Dataset rows:
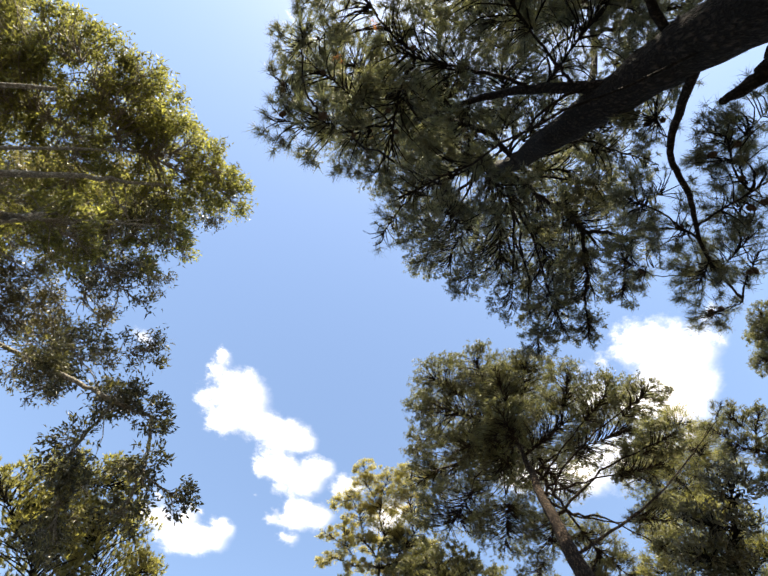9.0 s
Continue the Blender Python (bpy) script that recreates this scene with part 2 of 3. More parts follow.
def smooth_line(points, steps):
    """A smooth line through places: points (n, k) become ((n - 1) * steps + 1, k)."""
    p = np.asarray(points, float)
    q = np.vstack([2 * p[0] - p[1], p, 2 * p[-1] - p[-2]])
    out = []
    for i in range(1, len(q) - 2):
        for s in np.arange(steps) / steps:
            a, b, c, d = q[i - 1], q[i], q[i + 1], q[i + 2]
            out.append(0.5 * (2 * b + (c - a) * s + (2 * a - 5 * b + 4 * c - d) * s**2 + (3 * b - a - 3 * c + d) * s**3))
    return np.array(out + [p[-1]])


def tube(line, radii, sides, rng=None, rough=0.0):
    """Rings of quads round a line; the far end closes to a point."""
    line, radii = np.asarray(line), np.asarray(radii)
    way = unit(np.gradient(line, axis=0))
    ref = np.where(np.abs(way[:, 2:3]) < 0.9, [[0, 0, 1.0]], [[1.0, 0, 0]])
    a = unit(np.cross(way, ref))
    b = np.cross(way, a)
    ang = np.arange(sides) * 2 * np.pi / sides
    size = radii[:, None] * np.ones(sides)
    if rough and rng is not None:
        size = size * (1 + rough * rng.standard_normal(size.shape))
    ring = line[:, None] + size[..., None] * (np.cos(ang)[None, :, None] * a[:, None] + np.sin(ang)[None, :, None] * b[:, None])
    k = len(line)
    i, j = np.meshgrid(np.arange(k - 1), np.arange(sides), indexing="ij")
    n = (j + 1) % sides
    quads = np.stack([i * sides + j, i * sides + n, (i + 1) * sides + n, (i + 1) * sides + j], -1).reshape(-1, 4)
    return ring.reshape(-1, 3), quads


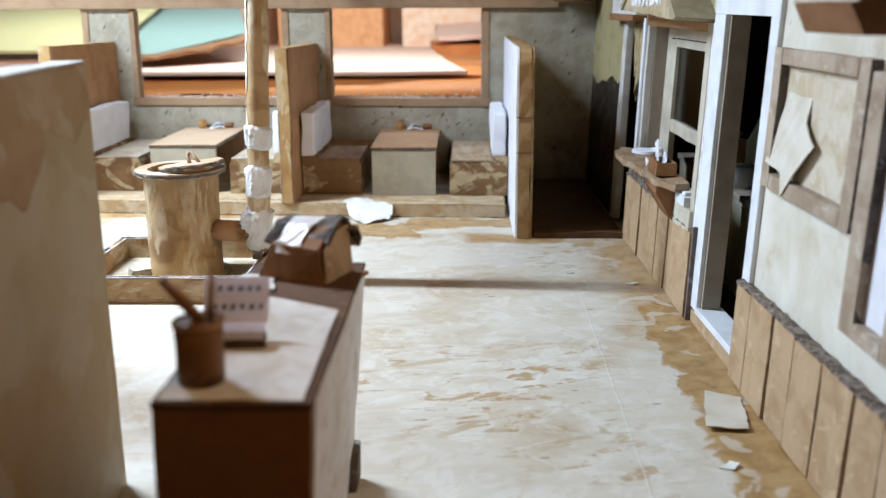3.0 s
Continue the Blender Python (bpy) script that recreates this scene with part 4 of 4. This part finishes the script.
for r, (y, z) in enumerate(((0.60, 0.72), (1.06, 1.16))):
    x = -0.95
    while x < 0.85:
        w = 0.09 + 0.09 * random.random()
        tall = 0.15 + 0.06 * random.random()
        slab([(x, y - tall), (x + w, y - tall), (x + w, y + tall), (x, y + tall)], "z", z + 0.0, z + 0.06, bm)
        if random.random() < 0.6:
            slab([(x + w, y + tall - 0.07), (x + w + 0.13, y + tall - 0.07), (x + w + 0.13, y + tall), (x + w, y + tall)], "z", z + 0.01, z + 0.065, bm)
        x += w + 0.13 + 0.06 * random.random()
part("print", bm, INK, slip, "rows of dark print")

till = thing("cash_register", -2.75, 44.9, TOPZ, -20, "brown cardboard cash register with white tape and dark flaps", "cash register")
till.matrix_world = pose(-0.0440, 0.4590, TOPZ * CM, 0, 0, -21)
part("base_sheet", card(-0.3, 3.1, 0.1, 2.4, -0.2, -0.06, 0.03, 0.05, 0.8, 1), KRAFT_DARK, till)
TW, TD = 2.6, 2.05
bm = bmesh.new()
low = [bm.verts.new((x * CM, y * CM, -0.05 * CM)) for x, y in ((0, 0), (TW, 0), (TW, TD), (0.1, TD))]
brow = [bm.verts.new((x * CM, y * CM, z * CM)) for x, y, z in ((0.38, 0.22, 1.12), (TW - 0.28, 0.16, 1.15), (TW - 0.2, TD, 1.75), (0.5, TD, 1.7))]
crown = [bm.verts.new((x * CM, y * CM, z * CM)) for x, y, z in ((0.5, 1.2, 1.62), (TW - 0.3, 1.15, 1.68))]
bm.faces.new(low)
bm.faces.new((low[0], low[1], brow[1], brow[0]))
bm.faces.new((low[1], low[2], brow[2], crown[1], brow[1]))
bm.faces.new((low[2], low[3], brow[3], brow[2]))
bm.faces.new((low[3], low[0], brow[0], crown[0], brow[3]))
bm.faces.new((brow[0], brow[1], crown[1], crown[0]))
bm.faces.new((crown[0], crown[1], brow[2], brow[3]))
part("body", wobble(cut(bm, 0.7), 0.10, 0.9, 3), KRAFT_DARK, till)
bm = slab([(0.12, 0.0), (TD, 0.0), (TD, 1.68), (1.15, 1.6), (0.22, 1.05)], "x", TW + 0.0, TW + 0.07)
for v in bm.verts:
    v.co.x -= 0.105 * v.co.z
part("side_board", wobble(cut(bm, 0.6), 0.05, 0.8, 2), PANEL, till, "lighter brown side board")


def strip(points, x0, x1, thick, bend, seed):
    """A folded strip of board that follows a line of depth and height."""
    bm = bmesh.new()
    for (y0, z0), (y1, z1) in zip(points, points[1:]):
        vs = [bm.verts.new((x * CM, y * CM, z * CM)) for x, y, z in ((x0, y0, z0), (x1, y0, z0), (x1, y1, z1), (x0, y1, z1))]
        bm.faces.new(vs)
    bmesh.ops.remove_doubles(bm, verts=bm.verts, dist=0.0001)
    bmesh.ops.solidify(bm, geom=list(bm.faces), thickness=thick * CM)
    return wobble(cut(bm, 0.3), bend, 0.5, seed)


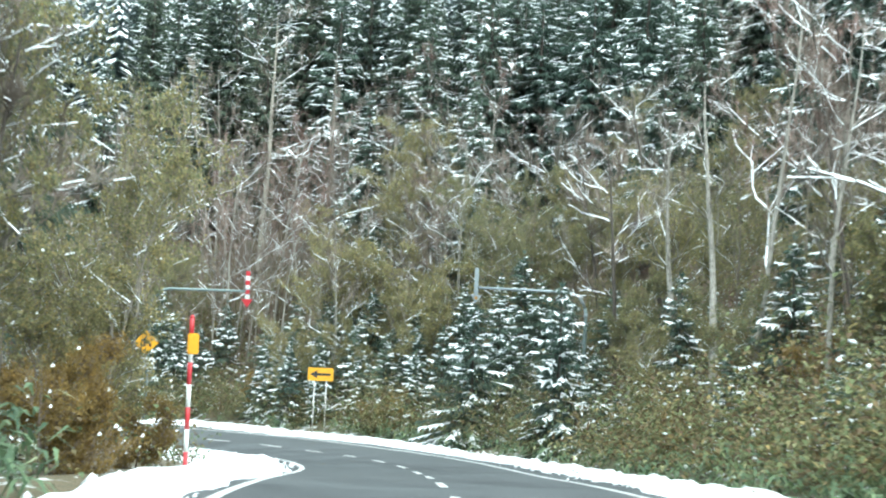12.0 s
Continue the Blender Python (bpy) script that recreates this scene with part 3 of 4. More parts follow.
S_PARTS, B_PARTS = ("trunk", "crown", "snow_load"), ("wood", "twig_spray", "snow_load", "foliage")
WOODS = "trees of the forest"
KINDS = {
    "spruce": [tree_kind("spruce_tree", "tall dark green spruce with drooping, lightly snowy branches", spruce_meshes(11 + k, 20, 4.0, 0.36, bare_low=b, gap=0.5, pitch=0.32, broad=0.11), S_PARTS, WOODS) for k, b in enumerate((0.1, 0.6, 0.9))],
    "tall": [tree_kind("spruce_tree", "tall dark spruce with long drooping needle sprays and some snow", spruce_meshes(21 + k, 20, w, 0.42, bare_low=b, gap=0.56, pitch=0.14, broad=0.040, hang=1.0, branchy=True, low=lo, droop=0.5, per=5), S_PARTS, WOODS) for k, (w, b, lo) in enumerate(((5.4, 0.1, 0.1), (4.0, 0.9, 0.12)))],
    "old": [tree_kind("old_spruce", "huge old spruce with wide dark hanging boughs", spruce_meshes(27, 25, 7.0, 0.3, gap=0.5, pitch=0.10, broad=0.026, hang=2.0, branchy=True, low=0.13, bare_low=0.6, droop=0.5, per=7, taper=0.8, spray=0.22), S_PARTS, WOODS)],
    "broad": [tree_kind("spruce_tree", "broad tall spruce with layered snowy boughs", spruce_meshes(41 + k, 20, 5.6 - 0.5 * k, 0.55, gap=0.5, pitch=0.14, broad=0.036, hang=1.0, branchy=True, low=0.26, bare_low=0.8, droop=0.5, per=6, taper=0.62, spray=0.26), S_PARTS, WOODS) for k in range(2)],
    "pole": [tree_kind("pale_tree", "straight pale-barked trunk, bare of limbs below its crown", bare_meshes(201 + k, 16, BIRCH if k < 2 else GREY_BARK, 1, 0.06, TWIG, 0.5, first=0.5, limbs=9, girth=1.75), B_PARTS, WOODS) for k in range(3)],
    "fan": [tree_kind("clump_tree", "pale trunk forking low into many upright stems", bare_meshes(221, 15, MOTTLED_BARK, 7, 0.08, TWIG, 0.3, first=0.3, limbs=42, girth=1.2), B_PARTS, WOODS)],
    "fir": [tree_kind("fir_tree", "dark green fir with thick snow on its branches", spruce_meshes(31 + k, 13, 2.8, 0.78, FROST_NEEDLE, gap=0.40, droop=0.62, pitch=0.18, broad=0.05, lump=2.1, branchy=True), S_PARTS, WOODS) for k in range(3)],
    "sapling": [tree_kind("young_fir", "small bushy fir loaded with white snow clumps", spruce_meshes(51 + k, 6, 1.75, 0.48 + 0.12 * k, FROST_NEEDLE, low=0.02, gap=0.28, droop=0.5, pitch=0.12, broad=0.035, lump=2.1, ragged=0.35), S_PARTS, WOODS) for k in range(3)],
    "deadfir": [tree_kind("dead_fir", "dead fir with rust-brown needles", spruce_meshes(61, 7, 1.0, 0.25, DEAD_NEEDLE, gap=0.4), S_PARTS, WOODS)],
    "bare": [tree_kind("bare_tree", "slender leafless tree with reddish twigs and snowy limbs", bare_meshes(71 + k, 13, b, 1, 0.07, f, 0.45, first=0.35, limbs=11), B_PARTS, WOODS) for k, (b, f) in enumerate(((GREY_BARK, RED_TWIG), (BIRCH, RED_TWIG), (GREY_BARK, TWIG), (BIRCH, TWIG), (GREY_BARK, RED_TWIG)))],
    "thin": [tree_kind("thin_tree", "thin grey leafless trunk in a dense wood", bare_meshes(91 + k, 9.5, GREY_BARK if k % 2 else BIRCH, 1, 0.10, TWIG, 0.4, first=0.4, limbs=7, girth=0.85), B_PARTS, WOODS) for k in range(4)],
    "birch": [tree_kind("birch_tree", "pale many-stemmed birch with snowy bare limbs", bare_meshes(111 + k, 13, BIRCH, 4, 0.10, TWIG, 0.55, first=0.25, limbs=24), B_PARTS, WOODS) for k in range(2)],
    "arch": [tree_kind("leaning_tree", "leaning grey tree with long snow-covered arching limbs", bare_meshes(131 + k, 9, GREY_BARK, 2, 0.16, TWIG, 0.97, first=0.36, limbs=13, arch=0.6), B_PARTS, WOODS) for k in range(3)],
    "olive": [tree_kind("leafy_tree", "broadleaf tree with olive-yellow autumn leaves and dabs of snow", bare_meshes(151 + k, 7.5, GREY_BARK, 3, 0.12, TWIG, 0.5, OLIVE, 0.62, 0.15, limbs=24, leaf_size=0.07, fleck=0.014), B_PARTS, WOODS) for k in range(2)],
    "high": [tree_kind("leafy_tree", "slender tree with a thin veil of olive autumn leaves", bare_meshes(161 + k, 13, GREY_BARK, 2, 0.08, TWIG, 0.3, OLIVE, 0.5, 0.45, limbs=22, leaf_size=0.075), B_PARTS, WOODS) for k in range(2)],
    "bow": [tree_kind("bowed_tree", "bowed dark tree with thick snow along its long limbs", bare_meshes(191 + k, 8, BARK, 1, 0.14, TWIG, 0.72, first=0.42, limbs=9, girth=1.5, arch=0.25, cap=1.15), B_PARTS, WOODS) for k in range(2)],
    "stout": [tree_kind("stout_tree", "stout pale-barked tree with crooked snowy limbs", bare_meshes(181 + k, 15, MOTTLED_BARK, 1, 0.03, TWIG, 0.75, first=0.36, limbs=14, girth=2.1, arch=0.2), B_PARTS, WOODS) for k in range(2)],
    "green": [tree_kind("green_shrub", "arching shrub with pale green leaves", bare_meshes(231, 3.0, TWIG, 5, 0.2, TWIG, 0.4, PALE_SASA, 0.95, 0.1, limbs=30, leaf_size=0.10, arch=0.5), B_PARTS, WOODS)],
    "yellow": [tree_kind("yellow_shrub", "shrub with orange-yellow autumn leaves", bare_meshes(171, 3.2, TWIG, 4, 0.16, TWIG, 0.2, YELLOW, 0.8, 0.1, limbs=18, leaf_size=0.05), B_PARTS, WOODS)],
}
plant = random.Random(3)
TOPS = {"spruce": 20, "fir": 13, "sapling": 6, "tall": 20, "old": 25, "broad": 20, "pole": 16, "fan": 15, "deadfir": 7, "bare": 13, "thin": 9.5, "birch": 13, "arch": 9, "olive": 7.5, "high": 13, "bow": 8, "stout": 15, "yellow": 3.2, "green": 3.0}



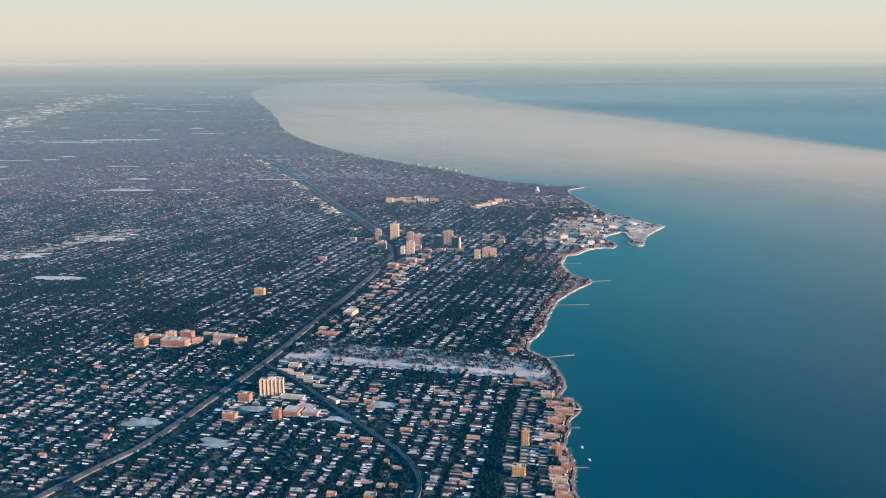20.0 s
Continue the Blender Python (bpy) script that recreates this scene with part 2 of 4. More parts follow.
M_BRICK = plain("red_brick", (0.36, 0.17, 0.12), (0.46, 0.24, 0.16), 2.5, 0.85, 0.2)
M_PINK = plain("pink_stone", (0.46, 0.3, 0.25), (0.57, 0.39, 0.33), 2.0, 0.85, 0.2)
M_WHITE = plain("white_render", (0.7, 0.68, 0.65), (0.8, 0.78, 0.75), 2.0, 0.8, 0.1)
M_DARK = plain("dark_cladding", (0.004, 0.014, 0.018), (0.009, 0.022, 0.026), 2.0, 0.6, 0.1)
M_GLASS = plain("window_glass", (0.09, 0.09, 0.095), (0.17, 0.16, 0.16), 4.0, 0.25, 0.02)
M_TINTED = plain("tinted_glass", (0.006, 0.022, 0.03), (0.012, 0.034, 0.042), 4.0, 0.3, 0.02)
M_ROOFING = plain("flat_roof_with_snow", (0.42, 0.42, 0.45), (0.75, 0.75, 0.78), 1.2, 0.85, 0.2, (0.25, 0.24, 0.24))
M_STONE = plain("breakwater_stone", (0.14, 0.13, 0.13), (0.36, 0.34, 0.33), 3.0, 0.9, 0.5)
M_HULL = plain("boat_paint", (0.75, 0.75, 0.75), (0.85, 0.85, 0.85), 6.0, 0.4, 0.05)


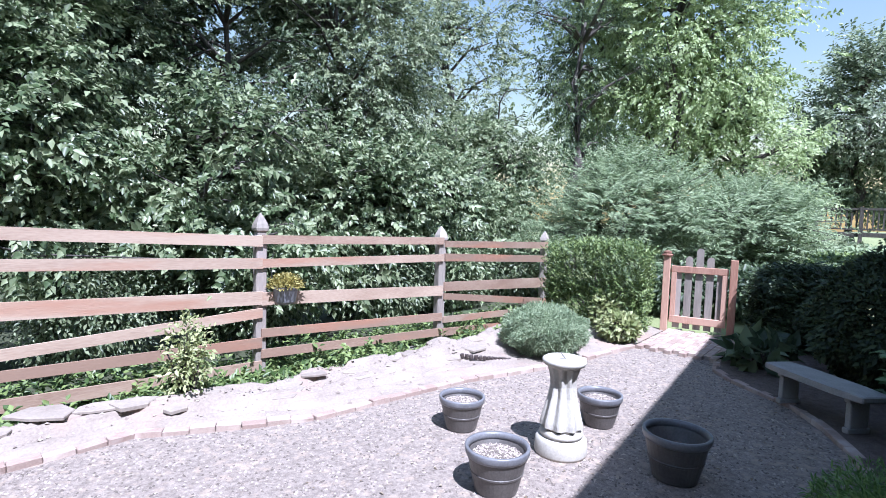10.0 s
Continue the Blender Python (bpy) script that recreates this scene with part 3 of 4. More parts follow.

Stated task:
Repeat the listing above exactly from its first line to the line containing "return np.array(out + [p[-1]])", both included, and omit the pictures.

Written answer:
9.0 s
Continue the Blender Python (bpy) script that recreates this scene with part 2 of 3. More parts follow.
def smooth_line(points, steps):
    """A smooth line through places: points (n, k) become ((n - 1) * steps + 1, k)."""
    p = np.asarray(points, float)
    q = np.vstack([2 * p[0] - p[1], p, 2 * p[-1] - p[-2]])
    out = []
    for i in range(1, len(q) - 2):
        for s in np.arange(steps) / steps:
            a, b, c, d = q[i - 1], q[i], q[i + 1], q[i + 2]
            out.append(0.5 * (2 * b + (c - a) * s + (2 * a - 5 * b + 4 * c - d) * s**2 + (3 * b - a - 3 * c + d) * s**3))
    return np.array(out + [p[-1]])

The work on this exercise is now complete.